A new dating site for gay and lesbian Orthodox Jews seeks to enable them to meet, have children, and raise them together in a “traditional” setting. Thus far, nearly 50 users have signed up, hoping to enter into a halachic Jewish marriage with a person of the opposite sex, despite their sexual orientation to the contrary.
At the time of this article’s writing, 37 men and 7 women have joined. They are ultra-Orthodox, Orthodox, and Conservative (and even one man who wrote that he is “secular but believing”), most of them are in their twenties and thirties, and a portion of them are closeted. They are seeking a relationship based on friendship, mutual respect, the desire to start a family and even love—but not sexual contact.

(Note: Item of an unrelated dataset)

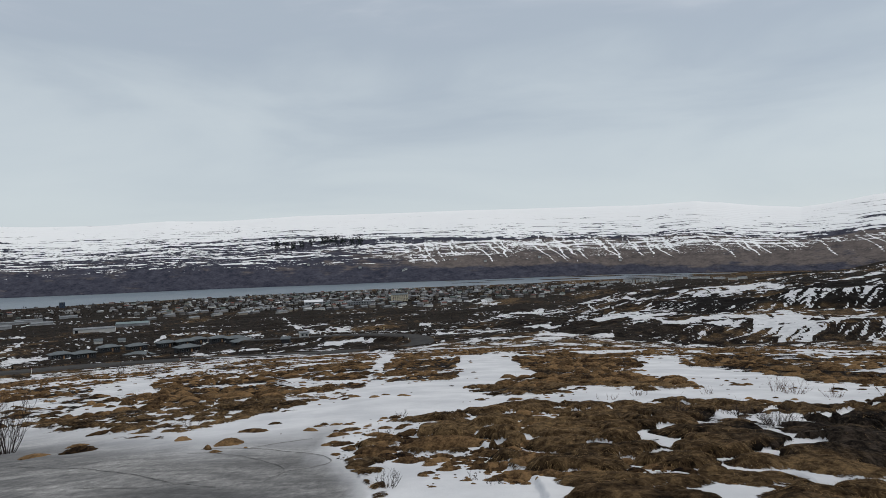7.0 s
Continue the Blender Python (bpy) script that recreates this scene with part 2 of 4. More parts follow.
TURF_FIELD = [(-28.5, 59.1), (-25.7, 80.1), (-22.0, 84.1), (-18.2, 84.1), (-12.6, 61.1), (-11.9, 52.9), (-14.5, 46.1), (-15.0, 38.1), (-12.9, 30.1), (-13.1, 26.6), (-16.4, 27.9), (-15.1, 20.9), (-18.4, 20.1),
              (-20.0, 18.9), (-21.2, 20.9), (-24.0, 20.1), (-28.5, 21.4), (-29.4, 19.9), (-31.2, 24.1), (-30.7, 33.6), (-28.5, 36.9)]
TURF_LOBE = [(-37.7, 23.4), (-35.6, 28.4), (-33.4, 22.9), (-31.7, 21.6), (-31.2, 27.6), (-29.2, 21.4), (-30.3, 19.1), (-34.7, 19.9), (-37.7, 21.9)]
TURF_SCRAP = [(-44.0, 101), (-42.2, 97.1), (-42.3, 65.1), (-43.6, 71.1)]
TURF_SHRUBBY = [(-41.1, 92.1), (-39.7, 107), (-36.8, 90.1), (-35.5, 50.1), (-36.0, 39.9), (-40.9, 45.1)]
TURF_NEAR = [(-12.3, 15.2), (-9.6, 15.5), (-6.5, 15.5), (-2.3, 17.2), (2.1, 18.0), (7.5, 17.5), (14.4, 17.7), (23.8, 17.7), (26.3, 20.7), (37.0, 27.0), (37.0, 5.5), (3.5, 5.5), (0.5, 8.0), (-2.5, 9.2), (-3.8, 10.5), (-4.7, 12.0),
             (-6.5, 11.5), (-9.2, 11.7), (-10.1, 13.5)]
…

One user, “Seeking Truth,” wrote, “I’m looking for a woman who doesn’t want to follow her orientation, but rather wants to make a real and Jewish home. I’m not looking for a woman who’s interested in extra-marital liaisons!” One religious man detailed, “Looking for a nice woman whom I like to be with and with whom I’d undertake a journey of raising children and loving God.”
There are exceptions. “Micky” noted in his profile, “It’s important to note that I’ve had relationships with woman and that I’ve never been with a man.”
“Gali” wrote, “I don’t automatically reject men who are in a ‘closeted’ relationship of one type or another.”
The most surprising, without a doubt, was the user “Me, ” who wrote in her profile, “Okay, this is definitely going to be weird to most of the men here: I’m not a lesbian. (It’s possible that I may be interested in both sexes, but I’m not really sure about that.) I’m looking for a man to start a family with and who will be my best friend, because, in the end, that’s what lasts, and that’s what’s important.”
Eran, who runs the site, made a touching Facebook post a year and a half ago saying that he was looking for a wife, and it was shared more than 3, 000 times. Following that, he recounted, other gay men and lesbians came to him to help him find the same kind of relationship.
“At first, I tried to help. I made a list and even set some people up, ” Eran said. “But, as the requests multiplied, I decided that it was in everybody’s interest to make a framework for it and give people a place where they could find the kind of relationship that they’re looking for.”
The system works like this: “If someone sees a profile that they think could be a match, they send me an email. I contact the requested person and ask them if they’re interested. If they are, I give them each the other’s email address. After that, the work and the responsibility are in the couple’s hands. They’re the ones who’ll decide if and when to meet or talk.”
“The site is completely discreet,” Eran emphasized. “Opening a profile, a user doesn’t give his real name, and his contact information remains hidden…There’s no verification of information. I don’t know who’s behind the profile, or if the details that they submit are correct or not.”